Exercise goal. Below is a listing to transcribe in full and exactly; keep the pictures out.

Material.
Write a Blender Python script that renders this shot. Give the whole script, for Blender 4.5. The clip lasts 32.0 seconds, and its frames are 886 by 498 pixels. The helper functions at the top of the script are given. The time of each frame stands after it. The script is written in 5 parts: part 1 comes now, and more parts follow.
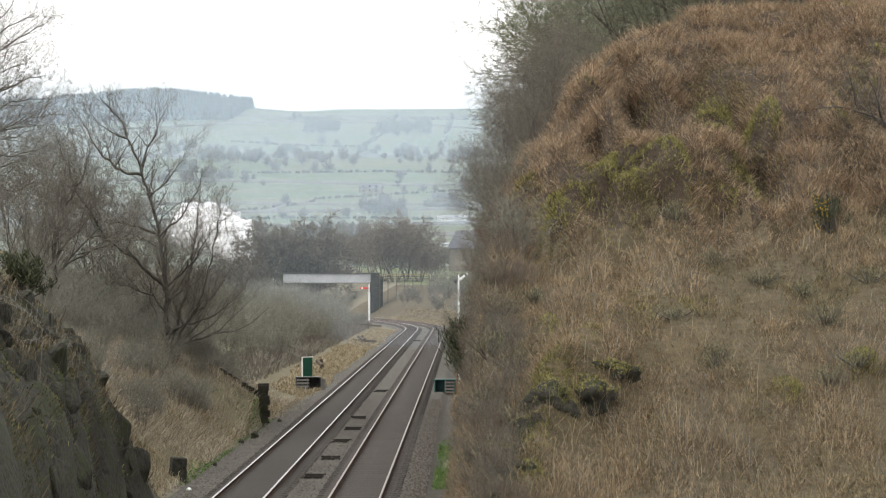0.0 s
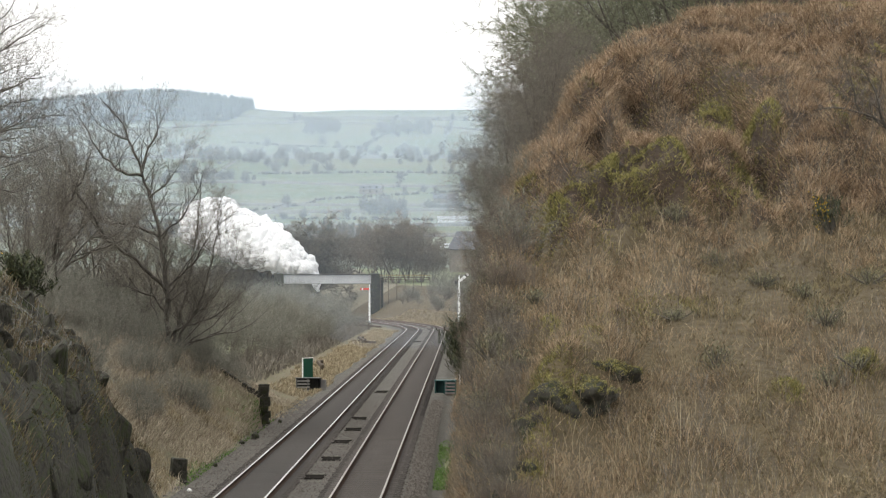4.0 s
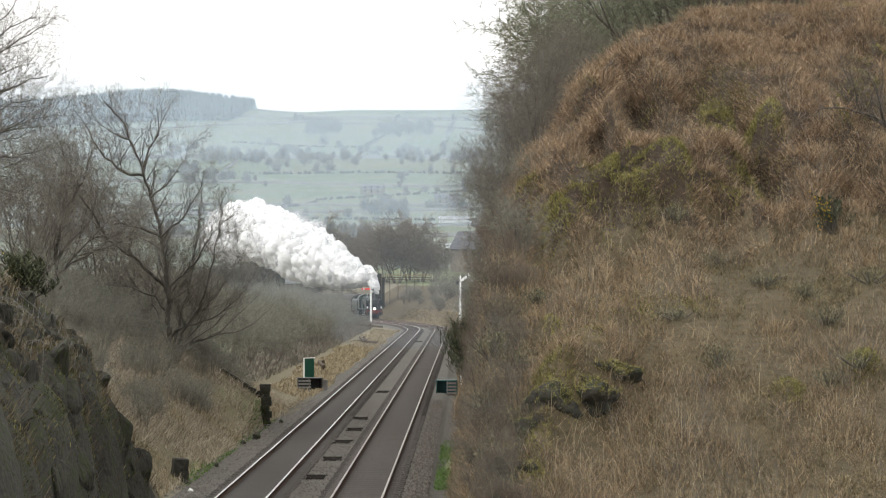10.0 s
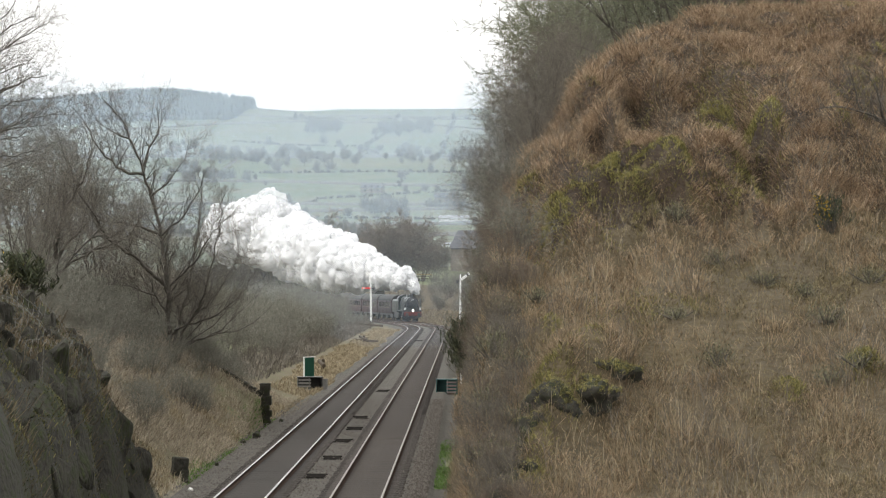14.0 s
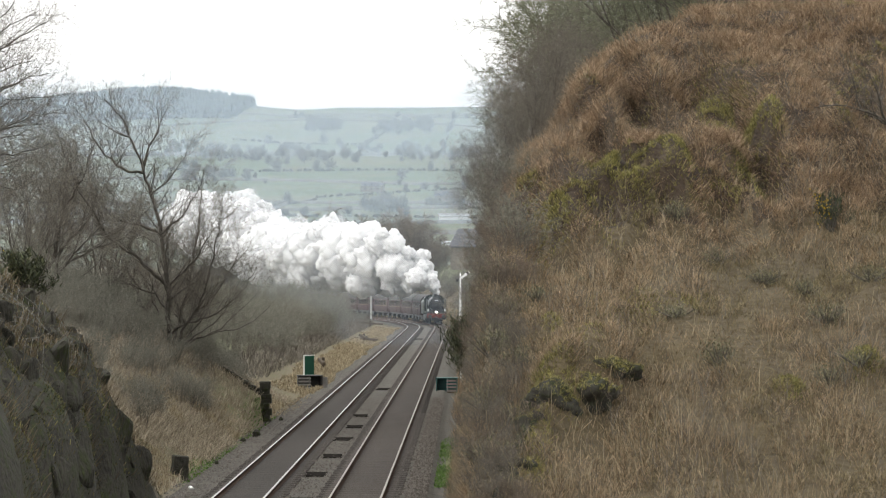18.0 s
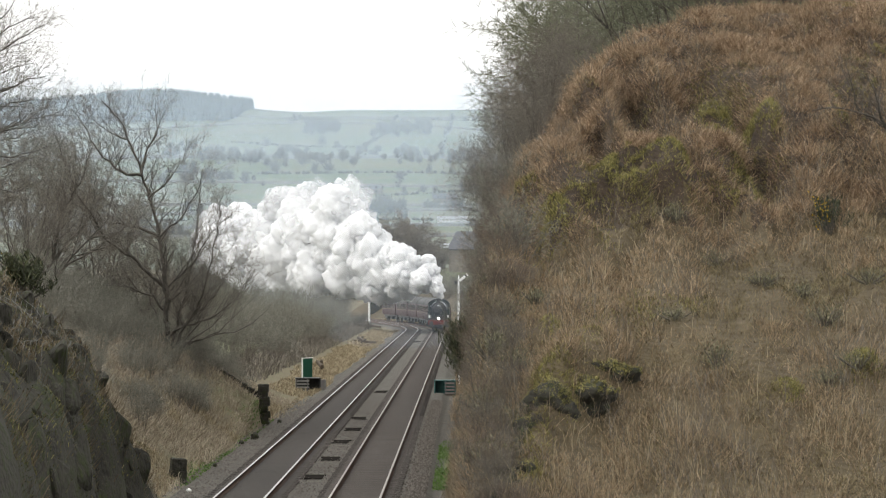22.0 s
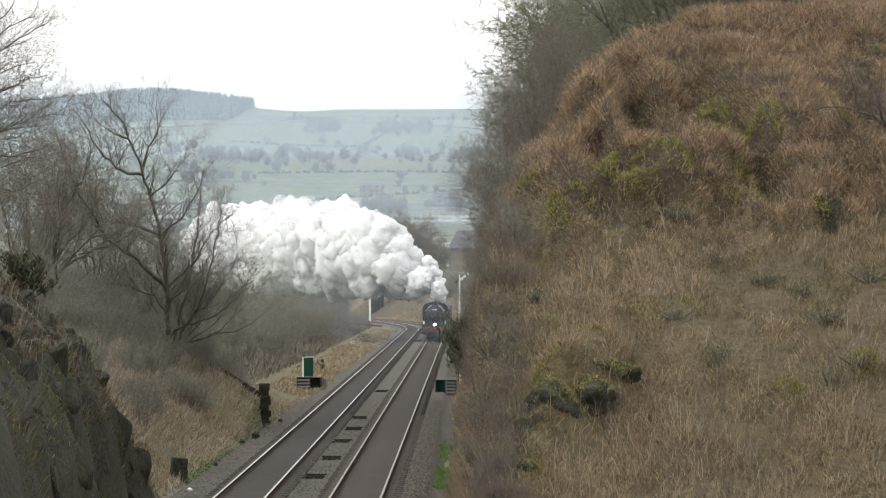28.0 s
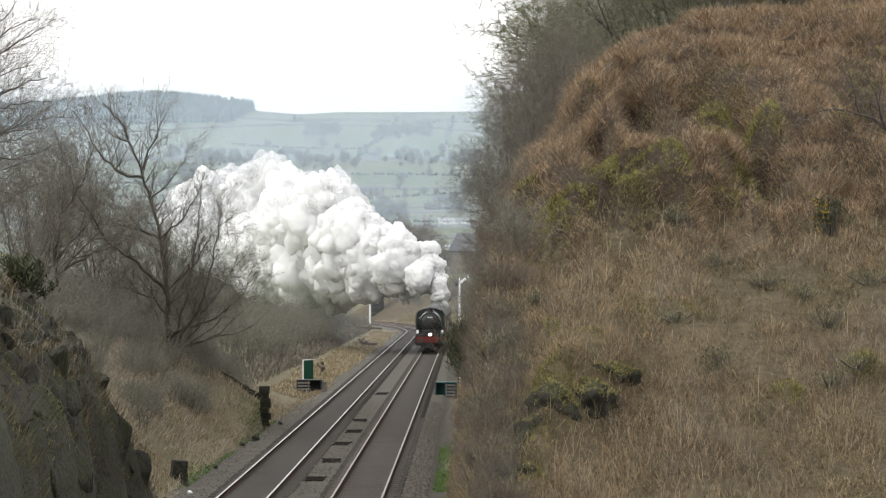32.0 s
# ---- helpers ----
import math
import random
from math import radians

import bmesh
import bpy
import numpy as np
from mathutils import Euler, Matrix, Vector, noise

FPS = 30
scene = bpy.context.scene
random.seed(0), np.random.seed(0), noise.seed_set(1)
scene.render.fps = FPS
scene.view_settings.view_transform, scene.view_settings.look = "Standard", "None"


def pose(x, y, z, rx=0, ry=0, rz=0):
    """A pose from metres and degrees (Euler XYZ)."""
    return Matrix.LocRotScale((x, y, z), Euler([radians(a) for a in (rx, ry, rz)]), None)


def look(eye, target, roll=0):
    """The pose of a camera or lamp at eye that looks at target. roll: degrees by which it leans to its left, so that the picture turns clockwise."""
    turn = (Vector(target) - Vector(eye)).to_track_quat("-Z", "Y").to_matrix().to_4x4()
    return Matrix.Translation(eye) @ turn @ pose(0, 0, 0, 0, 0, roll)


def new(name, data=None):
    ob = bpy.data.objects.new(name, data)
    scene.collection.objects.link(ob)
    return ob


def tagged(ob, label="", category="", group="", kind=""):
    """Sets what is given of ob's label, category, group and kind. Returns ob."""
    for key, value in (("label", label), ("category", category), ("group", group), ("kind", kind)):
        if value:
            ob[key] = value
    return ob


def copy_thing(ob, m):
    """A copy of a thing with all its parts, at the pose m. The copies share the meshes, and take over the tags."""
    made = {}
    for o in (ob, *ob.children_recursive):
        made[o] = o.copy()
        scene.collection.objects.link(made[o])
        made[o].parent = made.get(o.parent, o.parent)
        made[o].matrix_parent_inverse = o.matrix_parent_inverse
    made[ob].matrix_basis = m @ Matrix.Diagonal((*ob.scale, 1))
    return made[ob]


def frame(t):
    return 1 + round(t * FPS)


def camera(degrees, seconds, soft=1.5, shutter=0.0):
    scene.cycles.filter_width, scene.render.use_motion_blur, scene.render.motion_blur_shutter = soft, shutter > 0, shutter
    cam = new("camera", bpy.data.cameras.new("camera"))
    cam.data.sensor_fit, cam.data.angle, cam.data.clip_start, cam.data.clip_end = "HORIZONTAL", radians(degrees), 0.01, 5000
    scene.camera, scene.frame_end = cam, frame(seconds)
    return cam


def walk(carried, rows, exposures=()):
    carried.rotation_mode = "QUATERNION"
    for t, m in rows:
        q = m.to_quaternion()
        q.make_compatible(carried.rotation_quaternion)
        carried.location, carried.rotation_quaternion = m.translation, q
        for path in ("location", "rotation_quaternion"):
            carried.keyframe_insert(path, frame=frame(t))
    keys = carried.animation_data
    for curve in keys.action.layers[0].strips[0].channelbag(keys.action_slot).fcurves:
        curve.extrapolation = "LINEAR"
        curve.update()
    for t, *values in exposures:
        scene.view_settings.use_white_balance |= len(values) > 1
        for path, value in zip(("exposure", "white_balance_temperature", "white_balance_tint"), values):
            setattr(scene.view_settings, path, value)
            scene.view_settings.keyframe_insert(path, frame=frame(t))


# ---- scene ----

Written answer.
Write a Blender Python script that renders this shot. Give the whole script, for Blender 4.5. The clip lasts 32.0 seconds, and its frames are 886 by 498 pixels. The helper functions at the top of the script are given. The time of each frame stands after it. The script is written in 5 parts: part 1 comes now, and more parts follow.
0.0 s
4.0 s
10.0 s
14.0 s
18.0 s
22.0 s
28.0 s
32.0 s
# ---- helpers ----
import math
import random
from math import radians

import bmesh
import bpy
import numpy as np
from mathutils import Euler, Matrix, Vector, noise

FPS = 30
scene = bpy.context.scene
random.seed(0), np.random.seed(0), noise.seed_set(1)
scene.render.fps = FPS
scene.view_settings.view_transform, scene.view_settings.look = "Standard", "None"


def pose(x, y, z, rx=0, ry=0, rz=0):
    """A pose from metres and degrees (Euler XYZ)."""
    return Matrix.LocRotScale((x, y, z), Euler([radians(a) for a in (rx, ry, rz)]), None)


def look(eye, target, roll=0):
    """The pose of a camera or lamp at eye that looks at target. roll: degrees by which it leans to its left, so that the picture turns clockwise."""
    turn = (Vector(target) - Vector(eye)).to_track_quat("-Z", "Y").to_matrix().to_4x4()
    return Matrix.Translation(eye) @ turn @ pose(0, 0, 0, 0, 0, roll)


def new(name, data=None):
    ob = bpy.data.objects.new(name, data)
    scene.collection.objects.link(ob)
    return ob


def tagged(ob, label="", category="", group="", kind=""):
    """Sets what is given of ob's label, category, group and kind. Returns ob."""
    for key, value in (("label", label), ("category", category), ("group", group), ("kind", kind)):
        if value:
            ob[key] = value
    return ob


def copy_thing(ob, m):
    """A copy of a thing with all its parts, at the pose m. The copies share the meshes, and take over the tags."""
    made = {}
    for o in (ob, *ob.children_recursive):
        made[o] = o.copy()
        scene.collection.objects.link(made[o])
        made[o].parent = made.get(o.parent, o.parent)
        made[o].matrix_parent_inverse = o.matrix_parent_inverse
    made[ob].matrix_basis = m @ Matrix.Diagonal((*ob.scale, 1))
    return made[ob]


def frame(t):
    return 1 + round(t * FPS)


def camera(degrees, seconds, soft=1.5, shutter=0.0):
    scene.cycles.filter_width, scene.render.use_motion_blur, scene.render.motion_blur_shutter = soft, shutter > 0, shutter
    cam = new("camera", bpy.data.cameras.new("camera"))
    cam.data.sensor_fit, cam.data.angle, cam.data.clip_start, cam.data.clip_end = "HORIZONTAL", radians(degrees), 0.01, 5000
    scene.camera, scene.frame_end = cam, frame(seconds)
    return cam


def walk(carried, rows, exposures=()):
    carried.rotation_mode = "QUATERNION"
    for t, m in rows:
        q = m.to_quaternion()
        q.make_compatible(carried.rotation_quaternion)
        carried.location, carried.rotation_quaternion = m.translation, q
        for path in ("location", "rotation_quaternion"):
            carried.keyframe_insert(path, frame=frame(t))
    keys = carried.animation_data
    for curve in keys.action.layers[0].strips[0].channelbag(keys.action_slot).fcurves:
        curve.extrapolation = "LINEAR"
        curve.update()
    for t, *values in exposures:
        scene.view_settings.use_white_balance |= len(values) > 1
        for path, value in zip(("exposure", "white_balance_temperature", "white_balance_tint"), values):
            setattr(scene.view_settings, path, value)
            scene.view_settings.keyframe_insert(path, frame=frame(t))


# ---- scene ----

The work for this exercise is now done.